**WRITTEN EXERCISE:** Could you return each line from the one bearing "4 of 5. More parts follow." through the last line of the entries, exactly as it stands, with no pictures?

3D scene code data

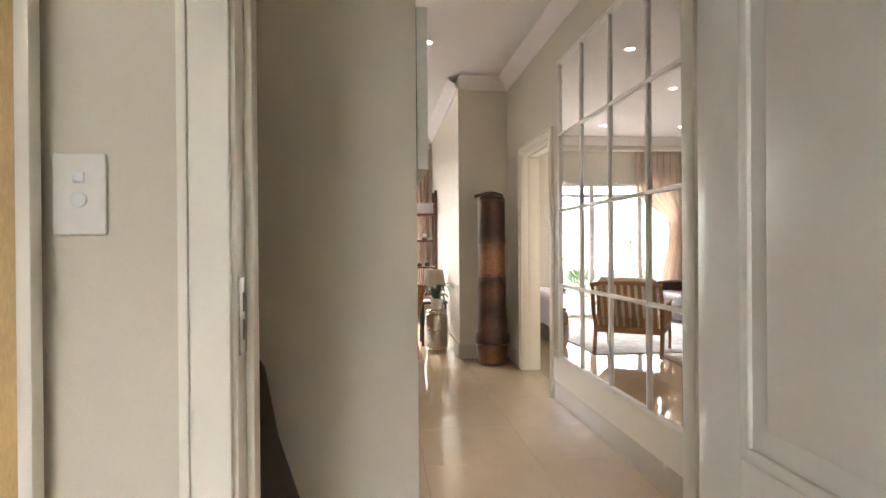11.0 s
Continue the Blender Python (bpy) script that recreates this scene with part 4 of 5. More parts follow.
for tip, mid, w, nrm in (((-0.045, 0.228, 0.176), (-0.02, 0.174, 0.220), 0.027, (-0.9, -0.3, 0.7)), ((-0.14, 0.205, 0.010), (-0.08, 0.145, 0.155), 0.072, (-0.75, 0.25, 0.4)),
                         ((-0.10, -0.022, 0.010), (-0.075, 0.012, 0.150), 0.068, (-0.85, -0.4, 0.3)), ((-0.13, 0.11, 0.004), (-0.075, 0.095, 0.11), 0.062, (-0.9, 0, 0.2)),
                         ((0.02, 0.17, 0.09), (0.0, 0.13, 0.19), 0.030, (-0.4, 0.3, 0.6))):
    line = arc([BASE, BASE.lerp(Vector(mid), 0.5) + Vector((0, 0, 0.02)), mid, Vector(mid).lerp(Vector(tip), 0.55) + Vector((-0.01, 0, 0.012)), tip], 5)
    k = len(line)
    ws = [w * (0.16 + 0.84 * math.sin(math.pi * min(1, 0.04 + 0.96 * i / (k - 1))) ** 0.7) if i < k - 1 else w * 0.12 for i in range(k)]
    bm = bmesh.new()
    add_blade(bm, line, ws, nrm, 0.004, 0.27)
    part("leaf", bm, M["leaf"], orc, smooth=60)
bm = bmesh.new()
spray = arc([(0.0, 0.075, 0.15), (0.03, 0.06, 0.22), (0.078, 0.028, 0.390), (0.088, -0.015, 0.438), (0.09, -0.06, 0.449), (0.09, -0.112, 0.440), (0.09, -0.17, 0.405), (0.092, -0.192, 0.355), (0.09, -0.204, 0.310), (0.09, -0.199, 0.258), (0.082, -0.188, 0.236)], 6)
add_tube(bm, spray, [0.0040 - 0.0022 * i / len(spray) for i in range(len(spray))], 7)
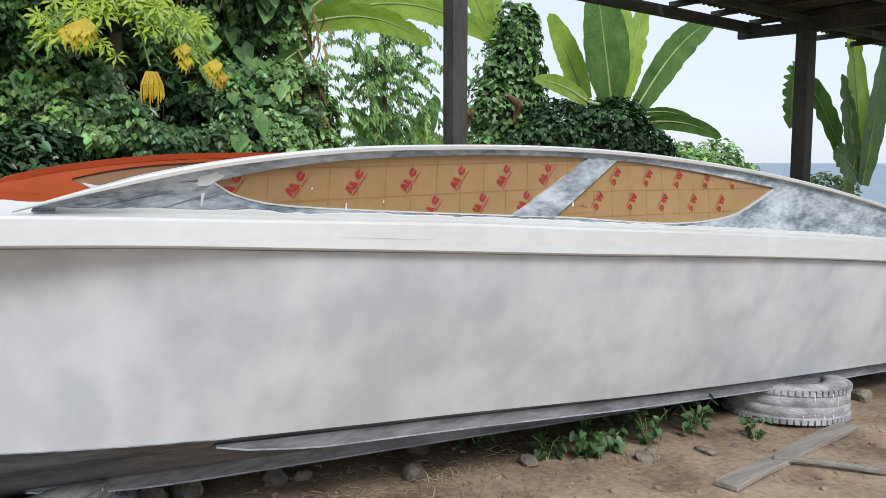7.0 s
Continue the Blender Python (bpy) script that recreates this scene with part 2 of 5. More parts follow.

**RESPONSE FOR THIS EXERCISE:**
Continue the Blender Python (bpy) script that recreates this scene with part 4 of 5. More parts follow.
for tip, mid, w, nrm in (((-0.045, 0.228, 0.176), (-0.02, 0.174, 0.220), 0.027, (-0.9, -0.3, 0.7)), ((-0.14, 0.205, 0.010), (-0.08, 0.145, 0.155), 0.072, (-0.75, 0.25, 0.4)),
                         ((-0.10, -0.022, 0.010), (-0.075, 0.012, 0.150), 0.068, (-0.85, -0.4, 0.3)), ((-0.13, 0.11, 0.004), (-0.075, 0.095, 0.11), 0.062, (-0.9, 0, 0.2)),
                         ((0.02, 0.17, 0.09), (0.0, 0.13, 0.19), 0.030, (-0.4, 0.3, 0.6))):
    line = arc([BASE, BASE.lerp(Vector(mid), 0.5) + Vector((0, 0, 0.02)), mid, Vector(mid).lerp(Vector(tip), 0.55) + Vector((-0.01, 0, 0.012)), tip], 5)
    k = len(line)
    ws = [w * (0.16 + 0.84 * math.sin(math.pi * min(1, 0.04 + 0.96 * i / (k - 1))) ** 0.7) if i < k - 1 else w * 0.12 for i in range(k)]
    bm = bmesh.new()
    add_blade(bm, line, ws, nrm, 0.004, 0.27)
    part("leaf", bm, M["leaf"], orc, smooth=60)
bm = bmesh.new()
spray = arc([(0.0, 0.075, 0.15), (0.03, 0.06, 0.22), (0.078, 0.028, 0.390), (0.088, -0.015, 0.438), (0.09, -0.06, 0.449), (0.09, -0.112, 0.440), (0.09, -0.17, 0.405), (0.092, -0.192, 0.355), (0.09, -0.204, 0.310), (0.09, -0.199, 0.258), (0.082, -0.188, 0.236)], 6)
add_tube(bm, spray, [0.0040 - 0.0022 * i / len(spray) for i in range(len(spray))], 7)
7.0 s
Continue the Blender Python (bpy) script that recreates this scene with part 2 of 5. More parts follow.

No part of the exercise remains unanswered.